= Operation Cul-de-Sac =

Los Angeles Police Department crime reduction effort

Operation Cul-de-Sac (OCDS) was a Los Angeles Police Department effort to reduce violent crime, particularly drive-by shootings by gangs. It consisted of installing concrete barriers, later iron fencing, to block fourteen residential streets to vehicle traffic. During the two years it was in effect, it substantially reduced violent crime.

==History==
In Los Angeles, the Los Angeles Police Department (LAPD) noticed that gang violence was higher in some neighborhoods. LAPD hypothesized that this was related to rival gang fighting for territory to sell drugs. They determined that 80-90% of drive-by shootings occurred on streets near the edge of the community, which offered a quicker escape due to proximity to major roads and highways. LAPD targeted fourteen of these streets near traffic arteries, installing permanent vehicle barriers beginning in February 1990. The barriers were initially concrete, but were replaced by iron gates that could be unlocked for emergency access. All the barriers were in an area of about 1 mi2 near Jefferson High School. In addition to vehicle barriers, ten officers patrolled the area on bicycles.

Funding for the project was reduced in 1991, and OCDS ended in December 1991. By 1992, most of the iron gates were damaged to the point that they no longer stopped vehicle traffic.

==Effects and reception==
OCDS dramatically lowered assault and homicides, resulting in a 20% reduction in 1990 and 14% reduction in 1991 compared to levels in 1989. There was no clear evidence of crime displacement, meaning OCDS prevented crime rather than shifting it to other neighborhoods.
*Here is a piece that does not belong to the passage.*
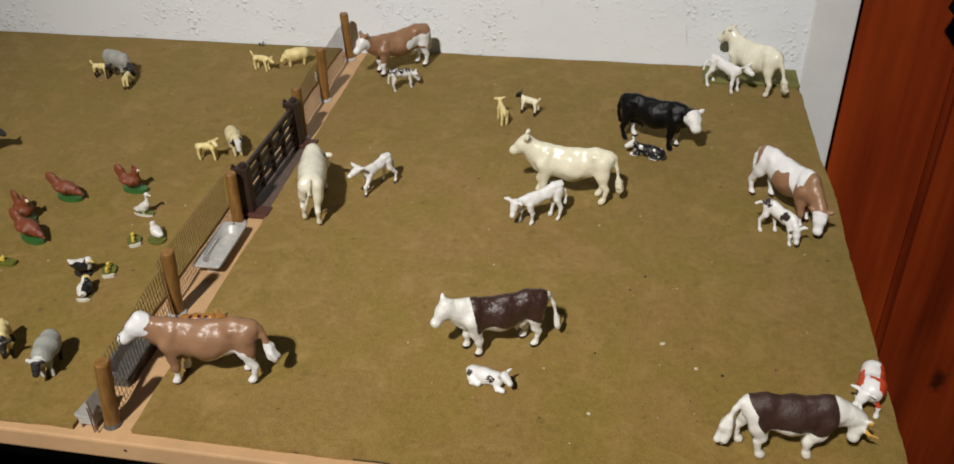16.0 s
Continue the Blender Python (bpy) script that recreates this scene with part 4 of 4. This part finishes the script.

After the removal of the barriers, violent crime rates rose to their previous levels. OCDS also had a positive effect on truancy, increasing attendance at Jefferson High School by around 200 students daily.

In 1991, the Los Angeles Sentinel published a commentary that was critical of OCDS, saying that it existed, in part, to create a network of informants, and that "virtually any part of life behind the walls will be subject to invasion, involvement, and control by the LAPD."